8. The following "real" series continue to be calculated as the current-dollar value of the series divided by an appropriate implicit price deflator: The chained value of gross national income (table 1.10), gross domestic income (table 1.10), command-basis exports of goods and services and receipts of factor income (table 1.11), gross and net domestic product of nonfinancial corporate business (table 1.16), and disposable personal income (tables 2.1 and 2.9). For the following series, real values are calculated as the difference between chained-dollar series: Change in business inventories (CBI) (tables 1.2, 1.4, 1.6, 5.3, 5.11, 8.5, 8.7, and 8.9); net exports (tables 1.2, 8.5, and 8.7); command-basis gross national product (table 1.11), foreign travel and other, net (table 2.5); net foreign travel (table 2.7); Federal consumption expenditures for other nondurable goods (table 3.8A); Federal consumption expenditures for durable goods, for nondurable goods, and for Commodity Credit Corporation (CCC) inventory change (table 3.8B); and Federal defense and nondefense net purchases of used structures (table 5.15). For CBI, real values are calculated as the difference between end-of-period and beginning-of-period chain-weighted stocks of inventories. For CCC inventory change, real values are calculated as the difference between additions to inventories (farmer forfeitures of commodities plus direct purchases by the CCC) and withdrawals from inventories (sales by the CCC).

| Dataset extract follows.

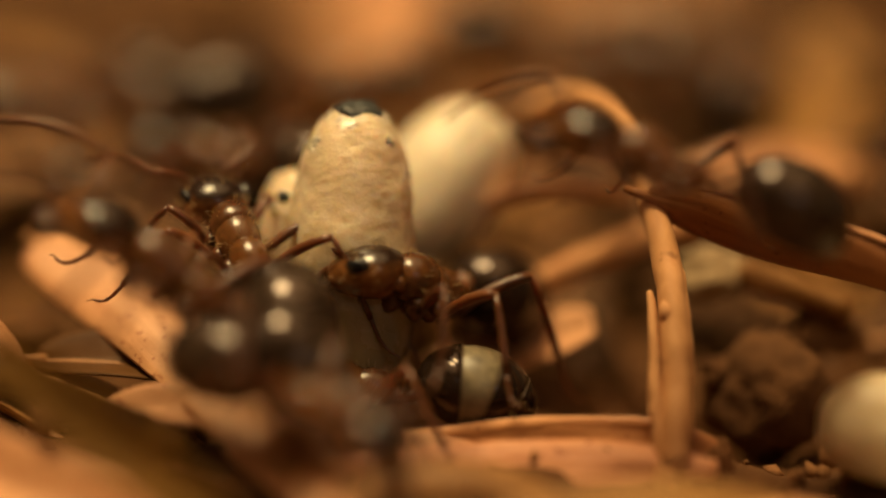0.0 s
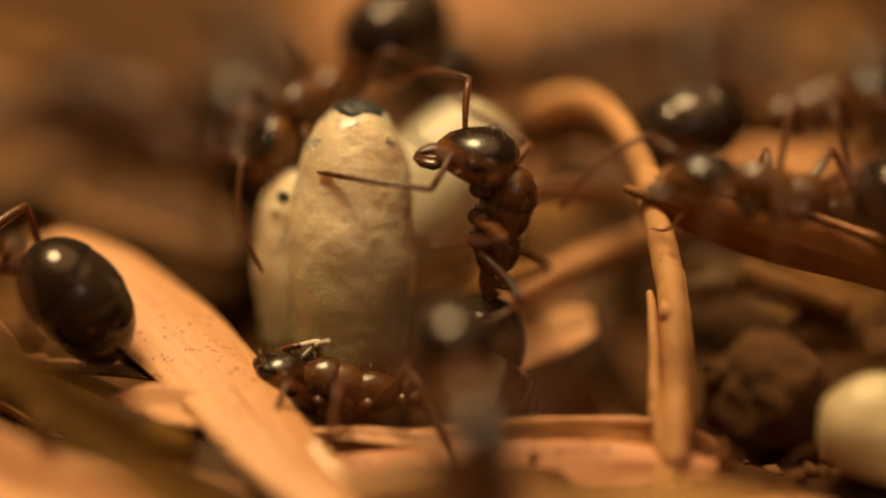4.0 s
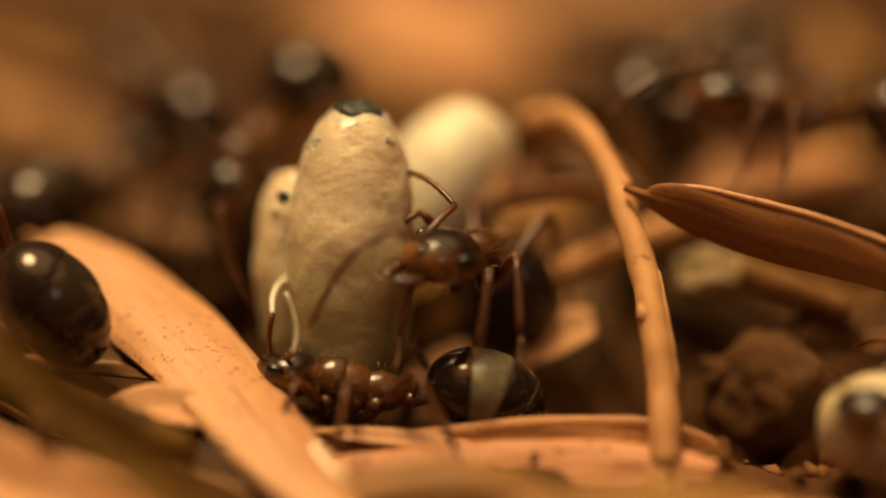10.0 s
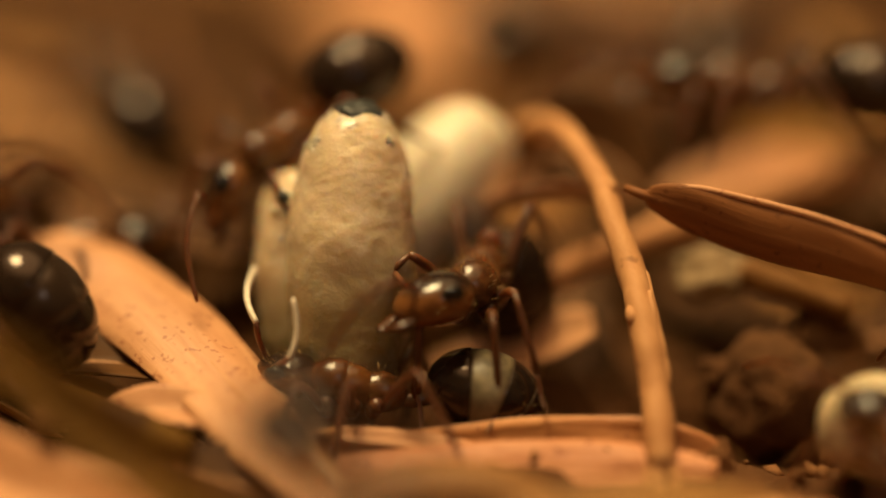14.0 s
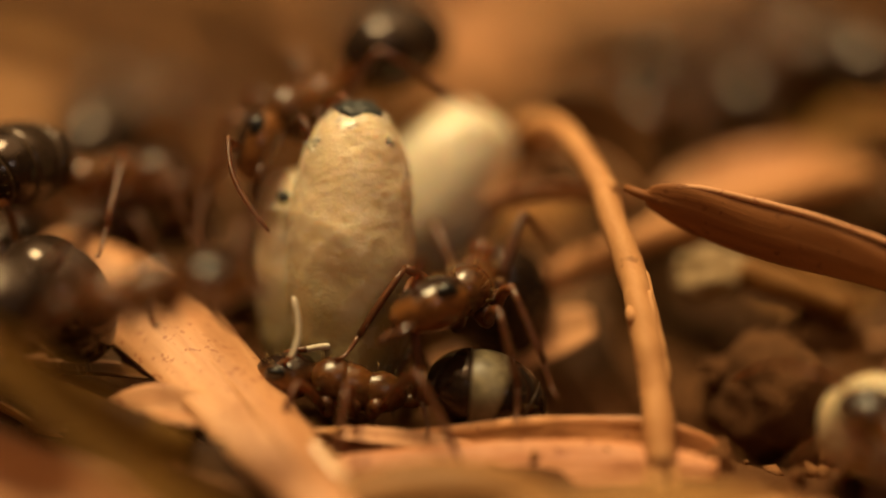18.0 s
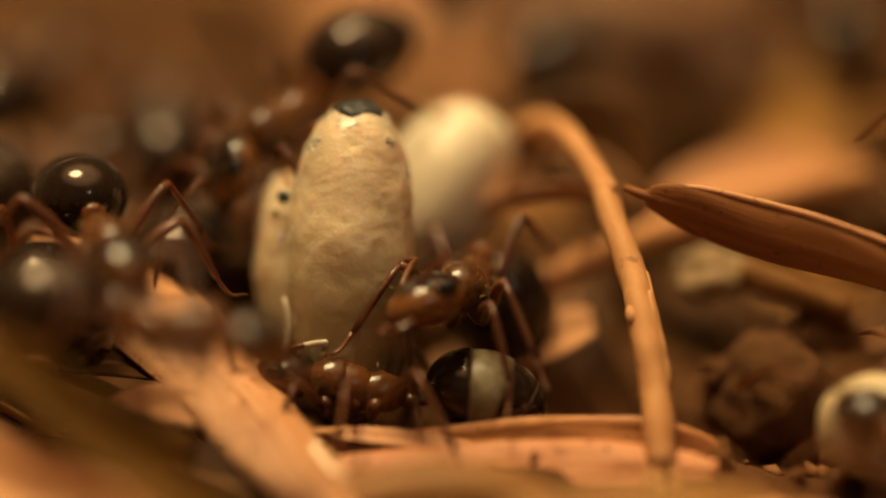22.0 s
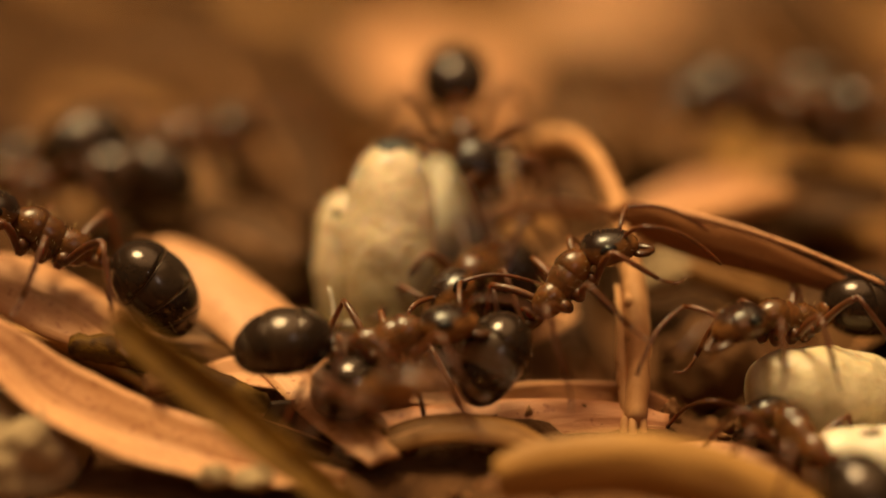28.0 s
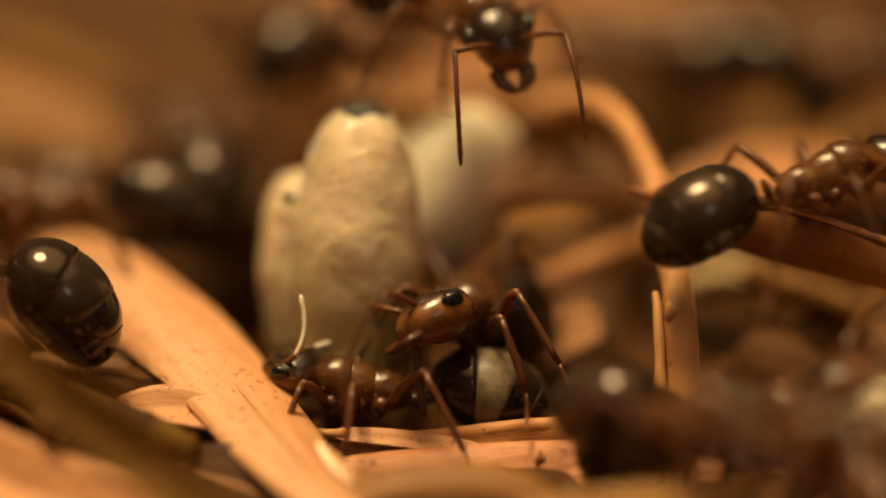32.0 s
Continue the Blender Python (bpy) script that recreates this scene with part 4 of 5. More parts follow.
    go(nurse_ant, [
        (0, -0.44, 0.77, -1.16, 15, -9, 238), (0.5, -0.4, 0.8, -0.95, 20, -5, 222), (1, 0.65, 0.8, -0.26, 80, -1, 215), (2, 0.83, 0.7, 0.3, 85, -21, 181),
        (3, 1.61, 0.85, 0.78, 98, -16, 186), (6, 1.06, 0.7, -0.06, 80, -22, 188), (7, 1.02, 0.7, 0.11, 80, -20, 188), (8, 1, 0.7, -0.07, 78, -22, 191),
        (8.5, 0.64, 0.9, -0.2, 45, -20, 240), (9, 0.78, 1.1, -0.47, 18, -8, 258), (10, 0.99, 1.56, -0.59, 4, -3, 253), (11, 0.92, 1.51, -0.58, -3, -5, 251),
        (12, 0.92, 1.36, -0.81, -4, 0, 256), (13, 1.03, 1.27, -1.05, -11, 8, 260), (14, 0.88, 1.25, -1.08, -15, 4, 258), (16.5, 0.72, 1.13, -1.2, -17, 4, 258),
        (17, 0.78, 1.13, -1.28, -13, 8, 261), (19, 0.64, 1.13, -1.19, -10, 11, 258), (24, 0.59, 1.13, -1.22, -6, 12, 257), (25.5, 0.35, 1.13, -1.1, -10, 8, 254),
        (27.5, 0.7, 1.13, -0.8, -10, 8, 252), (30, 0.33, 1.07, -1.12, -3, 15, 264), (30.5, 0.6, 1.06, -1.2, -11, 10, 255), (31, 0.5, 1.03, -1.4, -12, 12, 257),
        (32, 0.65, 1.01, -1.57, -7, 17, 261)], [(0.5, 1.2, 0.4), (2.2, 3.6, 0.5), (5.2, 6.2, 0.5), (16, 17, 0.6), (30.5, 31.5, 0.5)], 3,
        [(0, -12, -83, -5), (0.6, -14, -40, 0), (1, -53, 13, -3), (2, -71, -15, -20), (3, -68, -13, -14), (5.5, -90, 0, -42), (6, -83, -6, -42), (7, -77, -8, -38), (8, -83, -5, -42), (8.5, -36, -32, -36), (9, -16, -33, -20), (10, 4, -34, -12), (12, 10, -41, -13), (13, 11, -50, 7), (17, 11, -53, 25), (19, 10, -41, 18), (24, 11, -38, 12), (25, 5, -44, 13), (30, -21, -24, 20), (32, 15, -44, 21)],
        feelers=([(0, -8, -28, -100), (0.6, -8, -28, -100), (1.2, -39, -4, -24), (3, -39, -4, -24), (6, -100, -2, 73), (8, -100, -2, 73), (8.6, 9, 56, -100), (9.4, 16, 57, -76), (11, 0, 30, -40), (17, 0, 10, -20), (19, -3, -28, 19), (24, -3, -28, 19), (27, 0, 30, -40), (32, 0, 30, -40)],
                 [(0, 0, 0, 0), (1.2, -23, 21, -15), (3, -25, 15, -18), (6, -33, 10, -21), (8, -33, 10, -21), (9, 0, -10, -60), (10, 0, -21, -77), (11.5, 0, 10, -50), (13, 1, 41, -31), (19, 0, -9, -78), (24, 0, -9, -78), (26, -16, 24, -57), (32, -50, 45, -65)]),
        hold=[("Lf", [(0, 0, 0, 0), (8, 0, 0, 0), (9.5, -10, 0, -30), (32, -10, 0, -30)]), ("Lm", [(0, 0, 0, 0), (8, 0, 0, 0), (9.5, 0, 0, -55), (32, 0, 0, -55)]),
              ("Lh", [(0, 0, 0, 0), (8, 0, 0, 0), (9.5, 0, 0, 28), (32, 0, 0, 28)]), ("Rf", [(0, 0, 0, 0), (8, 0, 0, 0), (9.5, 10, 0, 28), (32, 10, 0, 28)]),
              ("Rm", [(0, 0, 0, 0), (8, 0, 0, 0), (9.5, -25, 0, 30), (32, -25, 0, 30)]), ("Rh", [(0, 0, 0, 0), (8, 0, 0, 0), (9.5, 0, 0, -30), (32, 0, 0, -30)])],
        tail=[(0, 12), (0.6, 12), (1.2, 26), (8, 30), (9.2, 50), (10, 75), (32, 80)])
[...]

9. This relationship is valid when the changes are expressed as "relatives"; see, for example, the first equation in the box "Basic Formulas for Calculating Chain-Type Real Output and Price Measures." However, it does not hold exactly, because a special methodology is needed for estimating real change in business and Commodity Credit Corporation inventories. For quarterly estimates, the relationship also does not hold, because these estimates are adjusted independently for consistency with their corresponding annual estimates.

10. The annual estimates for 1995 are calculated as the average of the estimates for the four quarters.